**Work required**
Go through the material below and copy each line where the word "with" appears.
#### Supplied material ####
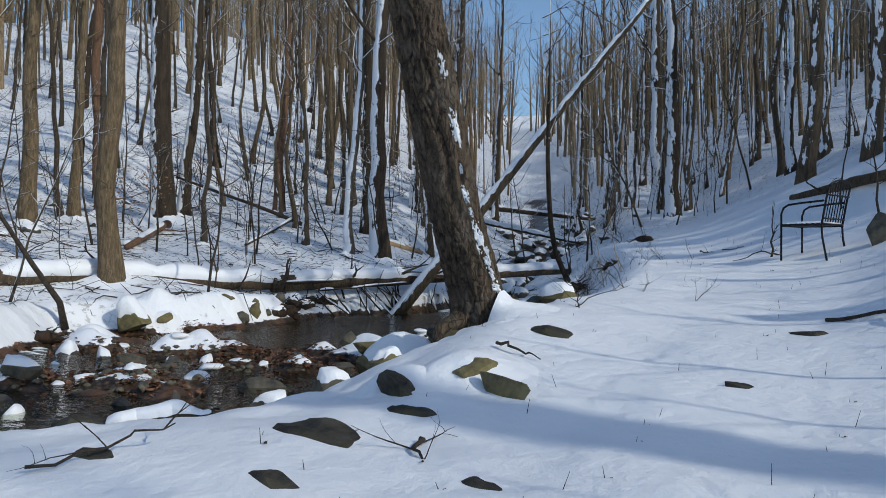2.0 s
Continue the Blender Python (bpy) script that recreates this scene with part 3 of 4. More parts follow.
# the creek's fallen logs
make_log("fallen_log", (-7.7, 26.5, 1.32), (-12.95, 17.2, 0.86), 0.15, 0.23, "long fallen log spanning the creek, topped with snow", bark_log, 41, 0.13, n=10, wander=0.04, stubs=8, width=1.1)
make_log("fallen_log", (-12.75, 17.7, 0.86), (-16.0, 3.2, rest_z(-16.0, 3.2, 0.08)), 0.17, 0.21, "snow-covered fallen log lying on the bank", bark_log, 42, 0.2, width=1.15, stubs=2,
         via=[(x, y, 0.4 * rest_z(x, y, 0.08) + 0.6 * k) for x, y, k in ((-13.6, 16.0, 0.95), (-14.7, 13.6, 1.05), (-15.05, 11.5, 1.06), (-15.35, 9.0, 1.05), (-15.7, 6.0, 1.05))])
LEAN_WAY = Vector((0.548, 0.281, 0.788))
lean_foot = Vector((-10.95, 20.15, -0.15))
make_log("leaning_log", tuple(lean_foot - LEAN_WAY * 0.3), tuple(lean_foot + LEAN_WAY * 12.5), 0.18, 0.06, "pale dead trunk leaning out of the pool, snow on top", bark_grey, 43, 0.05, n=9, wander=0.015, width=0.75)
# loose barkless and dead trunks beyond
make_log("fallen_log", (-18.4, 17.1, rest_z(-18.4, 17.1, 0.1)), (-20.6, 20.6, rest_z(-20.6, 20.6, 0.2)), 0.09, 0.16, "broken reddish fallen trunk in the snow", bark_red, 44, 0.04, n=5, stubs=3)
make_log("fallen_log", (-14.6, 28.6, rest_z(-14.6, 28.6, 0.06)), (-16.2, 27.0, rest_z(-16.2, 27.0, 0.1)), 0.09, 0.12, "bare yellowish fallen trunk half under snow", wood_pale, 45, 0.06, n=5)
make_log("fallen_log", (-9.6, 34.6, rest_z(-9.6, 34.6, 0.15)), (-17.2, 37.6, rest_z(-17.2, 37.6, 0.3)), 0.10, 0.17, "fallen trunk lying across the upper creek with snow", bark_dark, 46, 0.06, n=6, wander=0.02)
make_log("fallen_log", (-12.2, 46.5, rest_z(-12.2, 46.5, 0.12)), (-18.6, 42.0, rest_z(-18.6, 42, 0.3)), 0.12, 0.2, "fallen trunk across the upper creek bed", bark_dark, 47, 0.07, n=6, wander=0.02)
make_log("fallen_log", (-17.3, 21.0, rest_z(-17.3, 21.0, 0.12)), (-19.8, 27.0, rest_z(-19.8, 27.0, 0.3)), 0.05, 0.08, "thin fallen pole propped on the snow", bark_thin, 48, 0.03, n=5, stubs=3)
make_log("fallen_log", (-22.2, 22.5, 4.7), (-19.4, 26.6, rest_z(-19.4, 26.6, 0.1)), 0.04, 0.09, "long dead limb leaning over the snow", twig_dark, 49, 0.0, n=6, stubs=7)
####
**Expected answer**
Continue the Blender Python (bpy) script that recreates this scene with part 3 of 4. More parts follow.
make_log("fallen_log", (-7.7, 26.5, 1.32), (-12.95, 17.2, 0.86), 0.15, 0.23, "long fallen log spanning the creek, topped with snow", bark_log, 41, 0.13, n=10, wander=0.04, stubs=8, width=1.1)
make_log("fallen_log", (-9.6, 34.6, rest_z(-9.6, 34.6, 0.15)), (-17.2, 37.6, rest_z(-17.2, 37.6, 0.3)), 0.10, 0.17, "fallen trunk lying across the upper creek with snow", bark_dark, 46, 0.06, n=6, wander=0.02)